EEOC Issues Revised Pregnancy Discrimination Enforcement Guidance in Light of Young v. UPS

On June 25, 2015, the EEOC issued a revised Enforcement Guidance on Pregnancy Discrimination and Related Issues. This document supersedes the Enforcement Guidance dated July 14, 2014.

The EEOC left much of the  prior guidance intact, but modified portions of it (relating to disparate treatment and light duty) in response to the Supreme Court’s decision in Young v. United Parcel Serv., Inc., 135 S.Ct. 1338 (2015).

For example, the EEOC notes that in Young the Supreme Court

said that evidence of an employer policy or practice of providing light duty to a large percentage of nonpregnant employees while failing to provide light duty to a large percentage of pregnant workers might establish that the policy or practice significantly burdens pregnant employees. If the employer’s reasons for its actions are not sufficiently strong to justify the burden, that will “give rise to an inference of intentional discrimination.

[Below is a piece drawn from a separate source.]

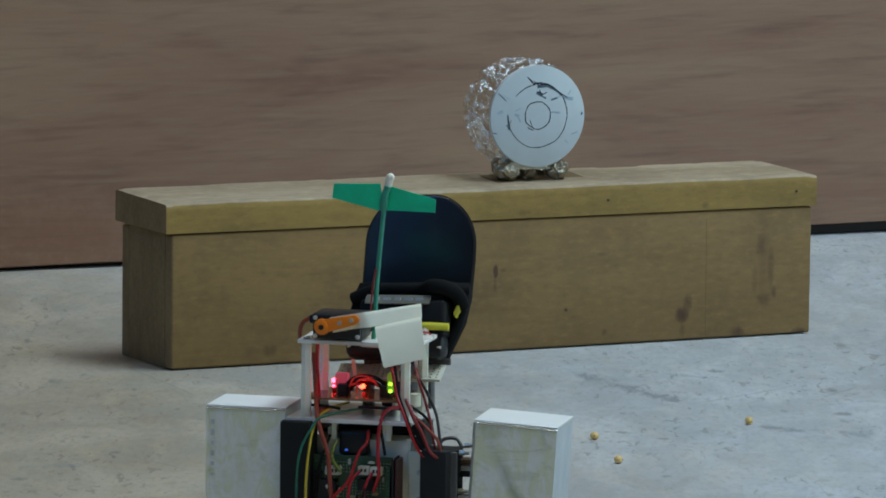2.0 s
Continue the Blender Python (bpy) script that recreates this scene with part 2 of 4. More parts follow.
def concrete():
    n = Nodes("worn_concrete", 0.6)
    long = n.space((1, 0.30, 1))
    big = n.noise(1.9, 5, 0.6, distort=0.4)
    mid = n.noise(12, 7, 0.7, vec=n.space((1, 0.5, 1)), distort=0.6)
    patch = n.noise(5.0, 4, 0.6, distort=1.0)
    grit = n.noise(150, 4, 0.65, vec=long)
    fleck = n.noise(92, 5, 0.62, vec=long, distort=0.8)
    mask = n.noise(5.0, 4, 0.6, vec=n.space((1, 0.6, 1), (0, 0, radians(30))), distort=0.8)
    col = n.ramp(big, [(0.3, (0.38, 0.40, 0.42)), (0.55, (0.46, 0.48, 0.49)), (0.75, (0.53, 0.545, 0.55))])
    pale = n.noise(4.6, 5, 0.62, vec=n.space((1, 0.55, 1), (0, 0, radians(-35))), distort=1.2)
    col = n.mix(col, (0.60, 0.63, 0.665), n.math("MULTIPLY", n.ramp(pale, [(0.50, (0, 0, 0)), (0.62, (1, 1, 1))]), 0.55))
    col = n.mix(col, (0.33, 0.35, 0.37), n.math("MULTIPLY", n.ramp(pale, [(0.34, (1, 1, 1)), (0.46, (0, 0, 0))]), 0.45))
    col = n.mix(col, (0.355, 0.37, 0.375), n.math("MULTIPLY", n.ramp(mid, [(0.46, (0, 0, 0)), (0.66, (1, 1, 1))]), 0.5))
    col = n.mix(col, (0.30, 0.315, 0.33), n.math("MULTIPLY", n.ramp(patch, [(0.52, (0, 0, 0)), (0.63, (1, 1, 1))]), n.ramp(n.noise(34, 6, 0.7, vec=long, distort=0.8), [(0.34, (0.05, 0.05, 0.05)), (0.66, (0.55, 0.55, 0.55))])))
    col = n.mix(col, (0.63, 0.635, 0.62), n.math("MULTIPLY", n.ramp(n.noise(26, 5, 0.65, vec=long), [(0.50, (0, 0, 0)), (0.72, (1, 1, 1))]), 0.42))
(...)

In connection with the issue of “light duty”, the EEOC cites Young for the proposition that where the plaintiff makes out a prima facie case of discrimination which the employer counters with legitimate non-discriminatory reasons) for the different treatment, the “pregnant worker may still show that the reason is pretextual” and

may reach a jury on this issue by providing sufficient evidence that the employer’s policies impose a significant burden on pregnant workers, and that the employer’s “legitimate, nondiscriminatory” reasons are not sufficiently strong to justify the burden, but rather-when considered along with the burden imposed-give rise to an inference of intentional discrimination.

Under Young, for example, “a policy of accommodating most nonpregnant employees with lifting limitations while categorically failing to accommodate pregnant employees with lifting limitations would present a genuine issue of material fact.”